I am not saying arguments are desirable in themselves. I am saying that since they happen anyway, it would be a waste to treat them only as problems to manage and not also as sources of information about yourself and the dynamics of your relationship.
There is a concept in depth psychology that I find enormously revealing in the context of couple conflicts: emotional reactivity. The intensity with which you react to something your partner says or does is not proportional to that thing in itself, but to the meaning it holds for you, a meaning constructed from previous experiences, unhealed wounds, and unacknowledged needs.
When a reaction seems disproportionate, yours or theirs, that is a signal that something deeper has been touched. The subject of the argument is not the problem. It is that the subject of the argument opened a door to something that was already there, hidden and unaddressed.
A concrete example: your partner forgets to do something you asked. Your normal reaction might be mild disappointment and a reminder. But if the reaction is intense anger, a feeling of invisibility, or the rapid conclusion that you do not matter to them, something older has been activated. Perhaps you grew up in an environment where your needs were systematically ignored. Perhaps in a previous relationship you were treated with chronic indifference.
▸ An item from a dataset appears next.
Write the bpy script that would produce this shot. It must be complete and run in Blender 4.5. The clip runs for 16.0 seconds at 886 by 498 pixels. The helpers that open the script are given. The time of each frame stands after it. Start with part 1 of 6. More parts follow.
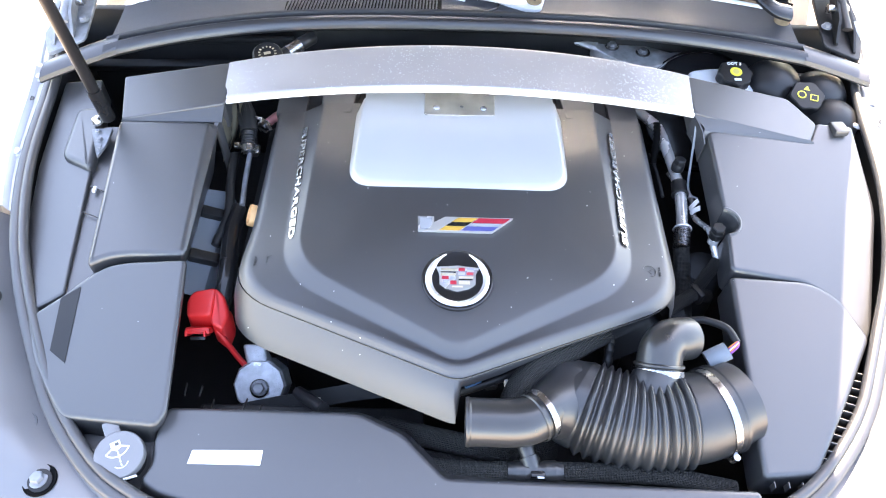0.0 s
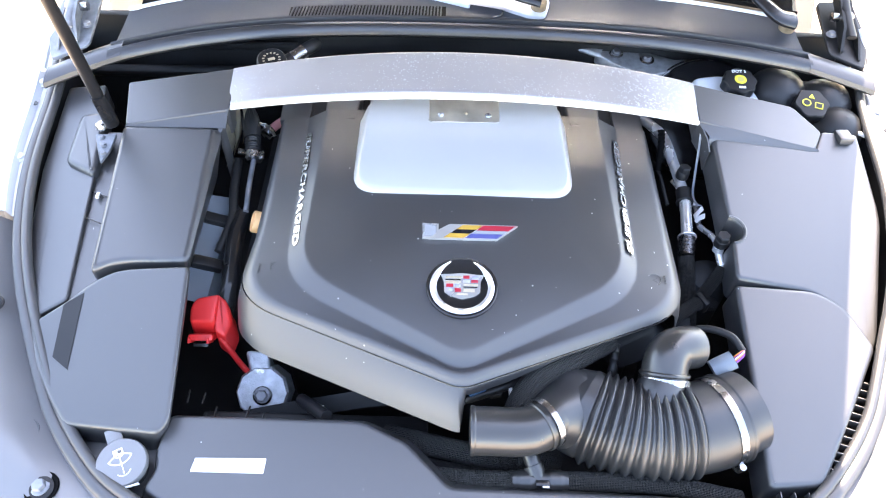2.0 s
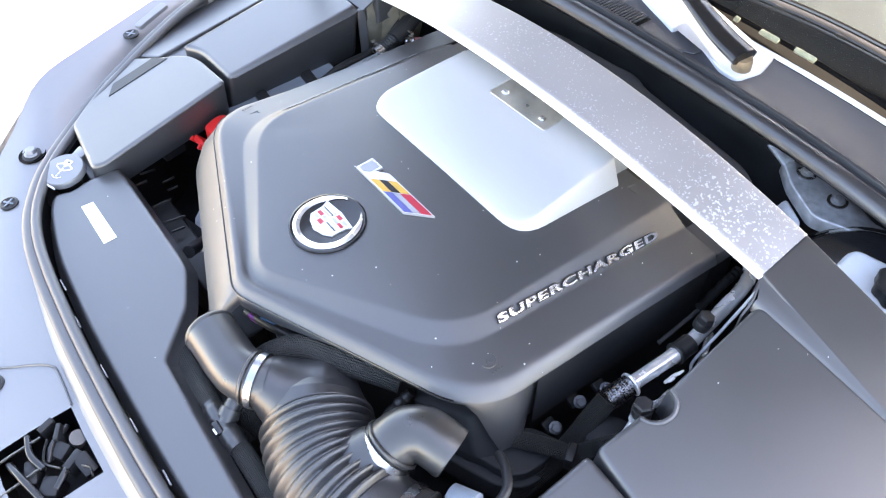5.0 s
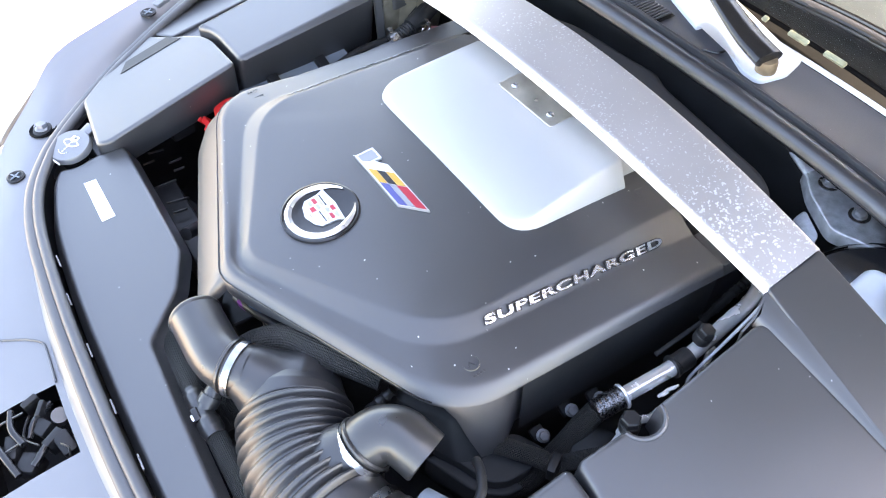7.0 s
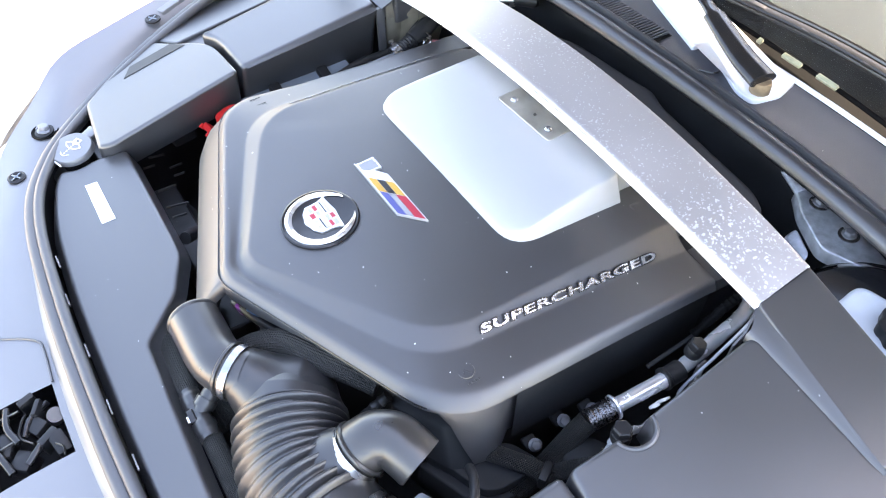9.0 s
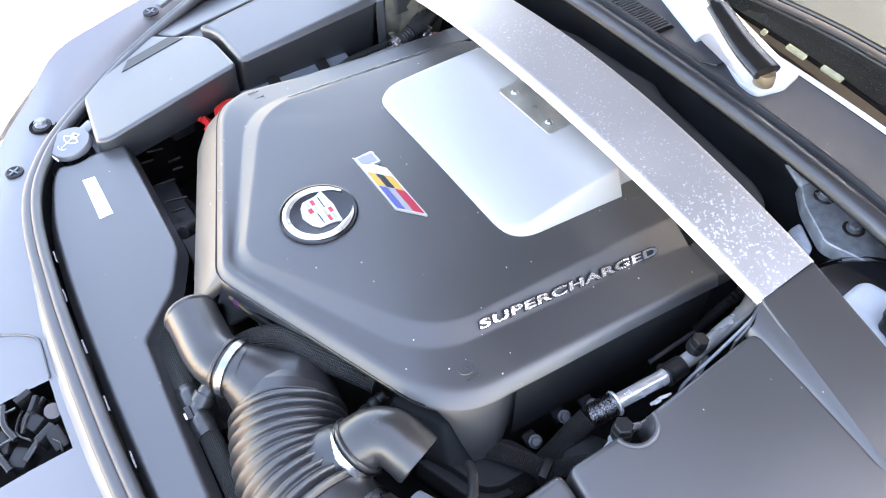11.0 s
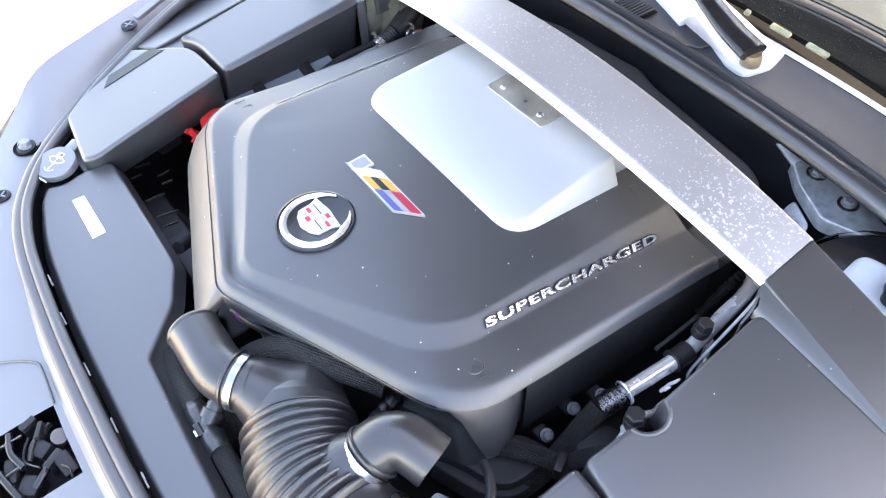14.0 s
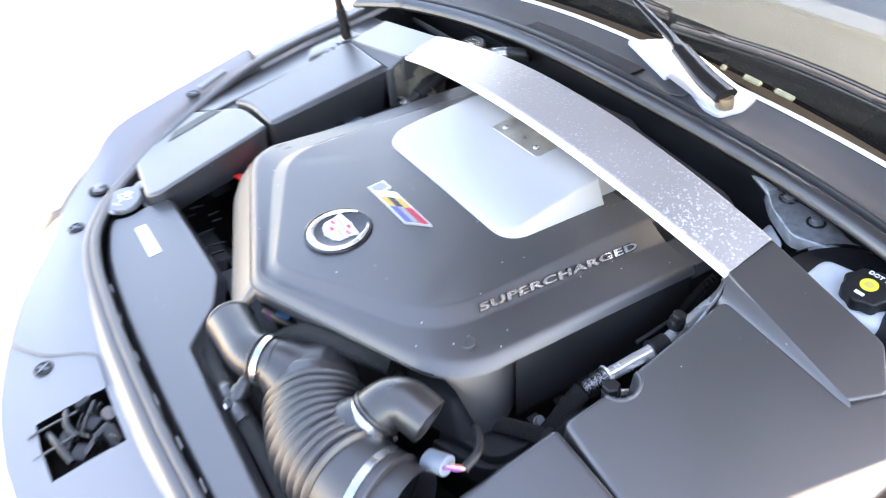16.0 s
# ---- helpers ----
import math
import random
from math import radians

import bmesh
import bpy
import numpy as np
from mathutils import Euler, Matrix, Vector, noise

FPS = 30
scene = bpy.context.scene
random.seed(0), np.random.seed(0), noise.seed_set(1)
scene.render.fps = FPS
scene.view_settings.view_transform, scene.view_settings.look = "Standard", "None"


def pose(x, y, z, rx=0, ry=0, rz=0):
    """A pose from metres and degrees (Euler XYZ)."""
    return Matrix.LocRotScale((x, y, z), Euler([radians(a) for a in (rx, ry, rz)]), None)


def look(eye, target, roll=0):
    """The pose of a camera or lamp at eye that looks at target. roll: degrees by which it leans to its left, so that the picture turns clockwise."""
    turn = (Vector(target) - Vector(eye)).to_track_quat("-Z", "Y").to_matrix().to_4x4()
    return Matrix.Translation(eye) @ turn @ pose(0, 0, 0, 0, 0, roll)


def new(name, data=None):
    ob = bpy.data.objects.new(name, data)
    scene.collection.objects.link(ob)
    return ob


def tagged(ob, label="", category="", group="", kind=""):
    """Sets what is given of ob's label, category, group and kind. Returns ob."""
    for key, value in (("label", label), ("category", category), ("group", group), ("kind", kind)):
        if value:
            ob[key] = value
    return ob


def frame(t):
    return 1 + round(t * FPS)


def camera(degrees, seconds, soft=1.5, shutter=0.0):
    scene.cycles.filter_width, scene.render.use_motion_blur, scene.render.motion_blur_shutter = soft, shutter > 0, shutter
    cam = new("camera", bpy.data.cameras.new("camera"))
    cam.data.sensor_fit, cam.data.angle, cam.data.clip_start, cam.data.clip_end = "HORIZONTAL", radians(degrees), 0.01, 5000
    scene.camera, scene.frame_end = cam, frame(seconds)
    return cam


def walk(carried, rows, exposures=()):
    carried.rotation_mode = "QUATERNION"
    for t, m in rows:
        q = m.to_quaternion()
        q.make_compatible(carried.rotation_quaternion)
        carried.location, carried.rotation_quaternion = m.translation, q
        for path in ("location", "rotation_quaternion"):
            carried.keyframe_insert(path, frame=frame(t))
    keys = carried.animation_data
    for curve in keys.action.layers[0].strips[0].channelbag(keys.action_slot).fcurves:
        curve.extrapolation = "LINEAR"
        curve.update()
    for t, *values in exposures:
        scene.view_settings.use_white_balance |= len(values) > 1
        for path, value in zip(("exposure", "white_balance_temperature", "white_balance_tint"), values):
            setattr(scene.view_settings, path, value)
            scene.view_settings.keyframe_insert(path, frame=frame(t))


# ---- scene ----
cam = camera(61.2, 16.0, soft=1.1, shutter=0.5)
PATH = [
    (0, (-0.035, -0.032, 1.85), (-0.02, 1.187, 0.264), 2.1),
    (0.5, (-0.035, -0.038, 1.853), (-0.021, 1.182, 0.268), 2.1),
    (1, (-0.038, -0.038, 1.851), (-0.025, 1.187, 0.271), 2.0),
    (1.5, (-0.039, -0.039, 1.849), (-0.027, 1.193, 0.273), 1.9),
    (2, (-0.043, -0.026, 1.849), (-0.028, 1.203, 0.271), 2.3),
    (2.5, (-0.003, -0.013, 1.822), (-0.03, 1.225, 0.252), 1.8),
    (3, (0.212, 0.008, 1.781), (-0.116, 1.223, 0.227), -0.4),
    (3.2, (0.282, 0.01, 1.768), (-0.153, 1.206, 0.225), -0.5),
    (5.3, (0.723, 0.388, 1.666), (-0.371, 1.111, 0.155), -2.7),
    (5.5, (0.707, 0.389, 1.671), (-0.407, 1.115, 0.177), -2.5),
    (6, (0.712, 0.414, 1.648), (-0.389, 1.094, 0.124), -2.9),
    (6.5, (0.719, 0.426, 1.643), (-0.372, 1.101, 0.109), -2.7),
    (7, (0.726, 0.432, 1.645), (-0.37, 1.103, 0.112), -2.7),
    (7.5, (0.741, 0.43, 1.647), (-0.383, 1.115, 0.142), -2.5),
    (8, (0.737, 0.421, 1.652), (-0.383, 1.111, 0.145), -1.4),
    (8.5, (0.741, 0.42, 1.654), (-0.377, 1.124, 0.153), -0.9),
    (9, (0.734, 0.417, 1.653), (-0.373, 1.122, 0.143), -0.6),
    (11.5, (0.73, 0.429, 1.646), (-0.37, 1.115, 0.123), -1.1),
    (12, (0.73, 0.423, 1.651), (-0.365, 1.111, 0.125), -0.9),
    (12.5, (0.733, 0.419, 1.649), (-0.363, 1.115, 0.128), -0.7),
    (13, (0.736, 0.426, 1.648), (-0.347, 1.129, 0.121), -1.5),
    (13.5, (0.722, 0.428, 1.639), (-0.344, 1.129, 0.099), -2.3),
    (14, (0.711, 0.417, 1.65), (-0.358, 1.127, 0.116), -3.3),
    (14.5, (0.708, 0.396, 1.658), (-0.356, 1.15, 0.142), -3.8),
    (15, (0.696, 0.374, 1.652), (-0.354, 1.174, 0.149), -3.5),
    (15.5, (0.723, 0.372, 1.654), (-0.362, 1.213, 0.199), -3.8),
    (16, (0.94, 0.341, 1.636), (-0.381, 1.082, 0.329), -5.9),
]
walk(cam, [(t, look(eye, target, roll)) for t, eye, target, roll in PATH], exposures=[(0.0, 3.59, 8050.0, 17.0), (3.2, 3.59, 8050.0, 17.0), (5.3, 3.62, 8500.0, 18.0), (16.0, 3.62, 8500.0, 18.0)])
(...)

The brain does not always make a clear distinction between the past that shaped the patterns and the present in which they are activated.
That does not mean your reaction is invalid. It means it carries more than the immediate situation.
How do you use conflict as an instrument of discovery? The first step is to create a practice of reflection after the conflict, not in the middle of it, when the nervous system is on alert and rational thinking is compromised, but a few hours or a day later, when the emotion has settled somewhat.
The useful questions are not "who was right?" or "what should they have done differently?" but: what bothered me most and why precisely that? Where have I felt something similar before, in other relationships or in childhood? What need of mine was at stake and went unrecognised? What did my reaction tell me about what I expect, what I fear, what I believe I deserve?
These questions do not absolve the other person of responsibility. But they bring you closer to your genuine vulnerabilities, the ones you carry into every relationship, regardless of the partner.
There is also a value in conflict for discovering the other person's vulnerabilities, if you are willing to look at them with curiosity rather than judgement. When your partner reacts intensely to something apparently minor, instead of counter-attacking or invalidating their reaction, try to be curious: what did this touch in them? Where does that intensity come from? What unacknowledged need or old wound is speaking through them in that moment?
This shift in perspective, from adversary to person in pain, is not naive. It is intelligent. And it radically transforms the dynamic of the conflict.
The sexual life of a couple is also profoundly influenced by unexplored vulnerabilities. People who have not understood their deep emotional patterns, the ones that surface in conflicts, bring them into physical intimacy as well. The fear of rejection activates in bed too. The need for control manifests erotically. The wound of not being seen appears in the way a person offers themselves or withdraws in sexual life.
Working with your vulnerabilities, whether through personal reflection or through therapy, is not an abstract exercise in self-knowledge. It has direct and concrete effects on the quality of intimacy you can create with someone.
Arguments are not, in themselves, instruments of growth. They become instruments of growth when you choose to look at what they brought to the surface, with honesty and without condemning yourself.
The next time you have an intense reaction to something in your relationship, try to ask yourself this question before expressing or suppressing it: what vulnerability of mine did this touch exactly, and what does it need, beyond the immediate situation?